The IC constraint solver has some optional components which provide so-called global constraints. These are high-level constraints that tend to provide more global reasoning than the constraints in the main IC library. These optional components are contained in the ic_global, ic_cumulative, ic_edge_finder and ic_edge_finder3 libraries. The ic_global library provides a collection of general global constraints, while the others provide constraints for resource-constrained scheduling.
To use these global constraints, load the relevant optional library or libraries using directives in one of these forms:
:- lib(ic_global). :- use_module(library(ic_global)). |
Specify this at the beginning of your program.

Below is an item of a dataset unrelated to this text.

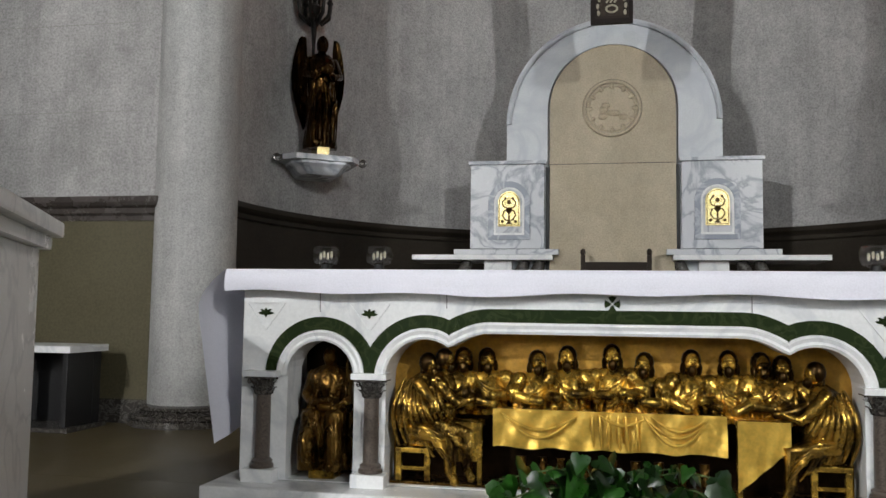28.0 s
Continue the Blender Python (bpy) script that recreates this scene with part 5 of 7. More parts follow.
for x in (-1.37, -1.10, 1.12, 1.45):
    lm = thing("altar_lamp", "round clear glass votive lamp on the altar", "lamp", pose(x, 8.0, 0.969), "altar lamps")
    part("plate", lathe(bmesh.new(), [(0.05, 0), (0.055, 0.008), (0.03, 0.016), (0.02, 0.05)], 20), BLACK, lm, "dark foot", 40)
    part("globe", lathe(bmesh.new(), [(0.03, 0.045), (0.055, 0.055), (0.066, 0.085), (0.066, 0.11), (0.055, 0.135), (0.045, 0.14)], 24), CLEAR, lm, "clear glass", 60)
    bm = bmesh.new()
    for k in range(4):
        ball(bm, (0.018 * (k - 1.5), 0, 0.09 + 0.008 * (k % 2)), 0.012, (0.6, 0.6, 1.5), 6)
    part("candle", bm, CANDLE, lm, "short pale candles", 60)

# planter with ivy before the altar
pl = thing("planter", "low gilded planter box before the altar", "planter", pose(0.0, 7.12, 0))
part("box", box(bmesh.new(), -0.13, 0.13, -0.07, 0.07, 0.03, 0.135, 0.008), GOLD, pl)
part("rim", box(bmesh.new(), -0.14, 0.14, -0.08, 0.08, 0.136, 0.15, 0.004), BRIGHTGOLD, pl)
part("plinth", box(bmesh.new(), -0.11, 0.11, -0.055, 0.055, 0.0, 0.029, 0.004), GOLD, pl)
part("boss", lathe(bmesh.new(), [(0.04, 0), (0.036, 0.008), (0.02, 0.012), (0.015, 0.02), (0.001, 0.022)], 20), BRASS, pl, "round raised boss", 40, pose(0.0, -0.07, 0.085, 90, 0, 0))
ivy = thing("ivy_plant", "green ivy spilling from the planter", "plant", pose(0.0, 7.12, 0))


def ivy_leaf():
    bm = bmesh.new()
    out = [(0, 0), (0.25, -0.16), (0.5, -0.08), (0.52, 0.16), (0.34, 0.42), (0.2, 0.7), (0, 1.0)]
    full = out + [(-u, v) for u, v in out[-2:0:-1]]
    c = bm.verts.new((0, 0.35, 0.05))
    vs = [bm.verts.new((u, v, -0.10 * abs(u) - 0.12 * v * v)) for u, v in full]
    for i in range(len(vs)):
        bm.faces.new((c, vs[i], vs[(i + 1) % len(vs)]))
    return mesh_of("leaf", bm, LEAF, 60)


lr = random.Random(21)
leafm = ivy_leaf()
for k in range(26):
    a = lr.uniform(-1, 1)
    length = lr.uniform(0.2, 0.55) if abs(a) > 0.3 else lr.uniform(0.12, 0.3)
    tip = Vector((a * length * 1.15 + 0.06, -0.10 - lr.uniform(0, 0.16), max(0.03, lr.uniform(-0.02, 0.36) - 0.25 * abs(a) * length)))
    p0 = Vector((lr.uniform(-0.09, 0.09), lr.uniform(-0.04, 0.04), 0.13))
    mid = p0.lerp(tip, 0.5) + Vector((0, -0.02, 0.12))
    pts = [p0.lerp(mid, i / 4).lerp(mid.lerp(tip, i / 4), i / 4) for i in range(5)]
    part("stem", sweep(bmesh.new(), pts, 0.003, 5), STEM, ivy)
    for i in range(1, 5):
        q = pts[i]
        for m in range(2):
            s = lr.uniform(0.045, 0.085) if lr.random() < 0.85 else lr.uniform(0.09, 0.13)
            mt = Matrix.Translation(q + Vector((lr.uniform(-0.03, 0.03), lr.uniform(-0.03, 0.01), lr.uniform(-0.02, 0.03)))) @ Euler((radians(lr.uniform(35, 100)), radians(lr.uniform(-30, 30)), radians(lr.uniform(-70, 70)))).to_matrix().to_4x4() @ Matrix.Rotation(radians(lr.uniform(120, 240)), 4, "Z") @ Matrix.Scale(s, 4)
            if mt.translation.z > 0.045 and not (abs(mt.translation.x) < 0.12 and mt.translation.z < 0.17 and mt.translation.y < -0.03):
                part("leaf", leafm, LEAF, ivy, at=mt)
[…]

Note that some of these libraries provide alternate implementations of predicates which also appear in other libraries. For example, the alldifferent/1 constraint is provided by both the standard ic library and the ic_global library. This means that if you wish to use it, you must use the relevant module qualifier to specify which one you want: ic:alldifferent/1 or ic_global:alldifferent/1.
The alldifferent(List) predicate imposes the constraint on the elements of List that they all take different values. The standard alldifferent/1 predicate from the IC library provides a level of propagation equivalent to imposing pairwise #\=/2 constraints (though it does it more efficiently than that). This means that no propagation is performed until elements of the list start being made ground. This is despite the fact that there may be “obvious” inferences which could be made.

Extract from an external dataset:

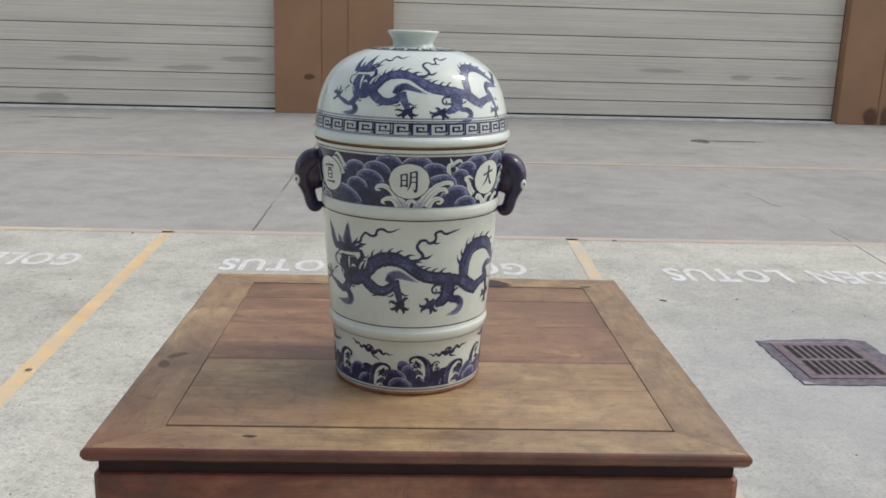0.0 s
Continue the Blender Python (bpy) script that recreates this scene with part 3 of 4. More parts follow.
def edge_board(half, width, mat, at, turn, before, after):
    """A mitred frame board of the top: rounded, undercut outer edge towards -y, the grain along x; before, after: widths of its neighbours."""
    h = 0.028
    prof = [(0.006, 0.0), (width, 0.0), (width, -h), (0.020, -h), (0.012, -h * 0.90), (0.004, -h * 0.68), (0.0005, -h * 0.42), (0.0006, -h * 0.22), (0.003, -0.0022)]
    bm = bmesh.new()
    ends = []
    n = 30
    rng = random.Random(int(turn) + 5)
    for i in range(n + 1):
        dent = rng.choice((0, 0, rng.uniform(-0.0006, 0.0016))) if 0 < i < n else 0
        f = i / n
        ends.append([bm.verts.new(((-half + y * before / width + 0.0003) * (1 - f) + (half - y * after / width - 0.0003) * f, y + (dent if y < 0.015 else 0), z)) for y, z in prof])
    for a, b in zip(ends, ends[1:]):
        for i in range(len(prof)):
            j = (i + 1) % len(prof)
            bm.faces.new((a[i], b[i], b[j], a[j]))
    bm.faces.new(ends[0]), bm.faces.new(ends[-1][::-1])
    bmesh.ops.recalc_face_normals(bm, faces=bm.faces[:])
    for f in bm.faces:
        if f.normal.y < -0.35 and abs(f.normal.x) < 0.5:
            f.material_index = 1
    bmesh.ops.transform(bm, verts=bm.verts[:], matrix=pose(at[0], at[1], TOP, 0, 0, turn))
    ob = part("frame_board", bm, mat, table)
    ob.data.materials.append(M_EDGE)
    return ob


edge_board(HX, RAIL_F, M_BOARD_X, (0, -HY), 0, RAIL_L, RAIL_R)
edge_board(HX, RAIL_B, M_BOARD_X, (0, HY), 180, RAIL_R, RAIL_L)
edge_board(HY, RAIL_R, M_BOARD_Y, (HX, 0), 90, RAIL_F, RAIL_B)
edge_board(HY, RAIL_L, M_BOARD_Y, (-HX, 0), -90, RAIL_B, RAIL_F)
# planks of the panel, running from side to side
IX0, IX1, IY0, IY1 = -HX + RAIL_L, HX - RAIL_R, -HY + RAIL_F, HY - RAIL_B
cuts = [IY0 + 0.0085, -0.247, -0.106, 0.117, 0.30, IY1 - 0.003]
for k, (a, b) in enumerate(zip(cuts, cuts[1:])):
    part("plank", box(IX0 + 0.0003, IX1 - 0.0003, a + 0.0005, b - 0.0005, TOP - 0.02, TOP - 0.0012 - 0.0004 * (k % 2), 0.0008), M_BOARD_RED if k > 1 else M_BOARD_TAN, table)
# black strip for the joint's dirt and for the shade in its depth
part("joint_dirt", box(IX0 + 0.001, IX1 - 0.001, IY0 + 0.0004, IY0 + 0.0086, TOP - 0.02, TOP - 0.0026), M_PIT, table, "dark dirt and painted shade in the open joint")
part("panel_backing", box(IX0 - 0.01, IX1 + 0.01, IY0 - 0.01, IY1 + 0.01, TOP - 0.028, TOP - 0.0205), M_SEAL, table)
# waist, aprons and legs
for a, half, out in ((0, HX, HY), (90, HY, HX), (180, HX, HY), (270, HY, HX)):
    turn = pose(0, 0, 0, 0, 0, a)
    bm = box(-half + 0.0235, half - 0.0235, -out + 0.020, -out + 0.044, TOP - 0.048, TOP - 0.027)
    bmesh.ops.transform(bm, verts=bm.verts[:], matrix=turn)
    part("waist", bm, M_WAIST, table)
    bm = box(-half + 0.0165, half - 0.0165, -out + 0.012, -out + 0.04, TOP - 0.15, TOP - 0.047, 0.006, 2)
    bmesh.ops.transform(bm, verts=bm.verts[:], matrix=turn)
    part("apron", bm, M_APRON, table)
for sx in (-1, 1):
    for sy in (-1, 1):
        x, y = sx * (HX - 0.05), sy * (HY - 0.05)
        part("leg", box(x - 0.0345, x + 0.0345, y - 0.0345, y + 0.0345, 0.0, TOP - 0.049, 0.008, 2), M_LEG, table)


def mark(x, y, rx, ry, seed, turn=0, mat=M_STAIN):
    """A dark burnt or inky mark in the wood."""
    ob = blot("ink_mark", "", "", x, y, rx, ry, mat, seed, TOP + 0.0006, 0.0004, turn, kind="")
    for key in ("label", "category", "kind"):
        if key in ob:
            del ob[key]
    ob.parent = table
    ob.matrix_local = pose(x, y, TOP + 0.0006, 0, 0, turn)
    return tagged(ob, "blackened ink stain")


mark(0.186, 0.450, 0.044, 0.036, 39, -20)
mark(0.425, 0.432, 0.014, 0.005, 32)
mark(-0.470, -0.10, 0.026, 0.012, 33, 40, M_SMUDGE)
mark(-0.484, -0.150, 0.012, 0.022, 34, 10, M_SMUDGE)
mark(-0.27, -0.455, 0.015, 0.003, 37, 3)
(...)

Consider as an example the case of 5 variables with domains 1..4. Clearly the 5 variables cannot all be given different values, since there are only 4 distinct values available. However, the standard alldifferent/1 constraint cannot determine this:
?- L = [X1, X2, X3, X4, X5], L :: 1 .. 4, ic:alldifferent(L). X1 = X1{1 .. 4} X2 = X2{1 .. 4} X3 = X3{1 .. 4} X4 = X4{1 .. 4} X5 = X5{1 .. 4} L = [X1{1 .. 4}, X2{1 .. 4}, X3{1 .. 4}, X4{1 .. 4}, X5{1 .. 4}] There are 5 delayed goals. Yes
Consider another example where three of the variables have domain 1..3. Clearly, if all the variables are to be different, then no other variable can take a value in the range 1..3, since each of those values must be assigned to one of the original three variables. Again, the standard alldifferent/1 constraint cannot determine this:
?- [X1, X2, X3] :: 1 .. 3, [X4, X5] :: 1 .. 5, ic:alldifferent([X1, X2, X3, X4, X5]). X1 = X1{1 .. 3} X2 = X2{1 .. 3} X3 = X3{1 .. 3} X4 = X4{1 .. 5} X5 = X5{1 .. 5} There are 5 delayed goals. Yes
On the other hand, ic_global’s alldifferent/1 constraint performs some stronger, more global reasoning, and for both of the above examples makes the appropriate inference:
?- L = [X1, X2, X3, X4, X5], L :: 1 .. 4, ic_global:alldifferent(L). No ?- [X1, X2, X3] :: 1 .. 3, [X4, X5] :: 1 .. 5, ic_global:alldifferent([X1, X2, X3, X4, X5]). X1 = X1{1 .. 3} X2 = X2{1 .. 3} X3 = X3{1 .. 3} X4 = X4{[4, 5]} X5 = X5{[4, 5]} There are 2 delayed goals. Yes
Of course, there is a trade-off here: the stronger version of the constraint takes longer to perform its propagation. Which version is best depends on the nature of the problem being solved.
In a similar vein, the ic_cumulative, ic_edge_finder and ic_edge_finder3 libraries provide increasingly strong versions of constraints such as cumulative/4, but with increasing cost to do their propagation (linear, quadratic and cubic, respectively).